** start DATASET EXTRACT **
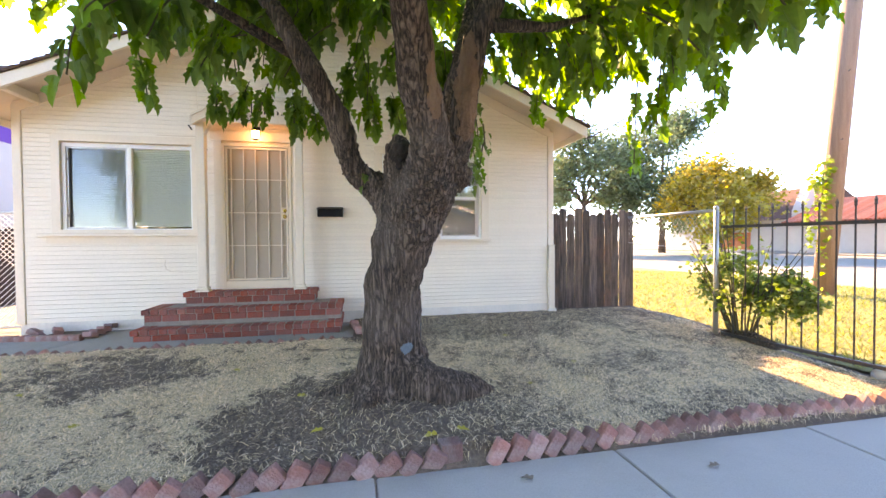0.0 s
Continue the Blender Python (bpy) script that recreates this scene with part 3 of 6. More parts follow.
# porch lantern
LAMP_GLASS = emitter("lit_frosted_lamp_glass", (1.0, 0.55, 0.22), 4.0)
lamp = thing("porch_lantern", "black metal porch lantern with a lit warm bulb", "lantern", at=(-0.022, -0.16, 2.88))
part("bracket", Shape().tube([(0, 0.118, 0.16), (0, 0.07, 0.22), (0, 0.0, 0.235), (0, 0.0, 0.2)], 0.008, 8), BLACK, lamp)
part("wall_plate", Shape().box(-0.045, 0.045, 0.105, 0.119, 0.09, 0.22, bevel=0.006), BLACK, lamp)
part("cap", Shape().lathe([(0.0, 0.205), (0.012, 0.2), (0.018, 0.18), (0.05, 0.15), (0.066, 0.132), (0.064, 0.126), (0.0, 0.126)], 12), BLACK, lamp)
part("glass", Shape().lathe([(0.036, 0.012), (0.050, 0.07), (0.054, 0.125)], 12), LAMP_GLASS, lamp, "lit frosted glass", smooth=True)
part("base_ring", Shape().lathe([(0.044, 0.0), (0.05, 0.004), (0.048, 0.014), (0.034, 0.014), (0.034, 0.0)], 12), BLACK, lamp)
for k in range(6):
    a = k * math.pi / 3
    part("rib", Shape().tube([(0.046 * math.cos(a), 0.046 * math.sin(a), 0.01), (0.062 * math.cos(a), 0.062 * math.sin(a), 0.13)], 0.004, 5), BLACK, lamp)
bulb = new("lantern_light", bpy.data.lights.new("lantern_light", "POINT"))
bulb.data.energy, bulb.data.color, bulb.data.shadow_soft_size = 0.16, (1.0, 0.55, 0.22), 0.05
bulb.location = (-0.022, -0.20, 2.85)

# mailbox
mail = thing("mailbox", "black metal wall-mounted mailbox with a hinged lid", "mailbox", at=(0.998, -0.006, 1.79))
part("body", Shape().prism([(0.0, 0.0), (-0.092, 0.0), (-0.092, 0.118), (0.0, 0.142)], -0.185, 0.185, "x"), BLACK, mail)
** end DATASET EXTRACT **
AIM OF THE TASK:
Report only the number of lines in the listing that contain the word "with".

FINAL ANSWER:
3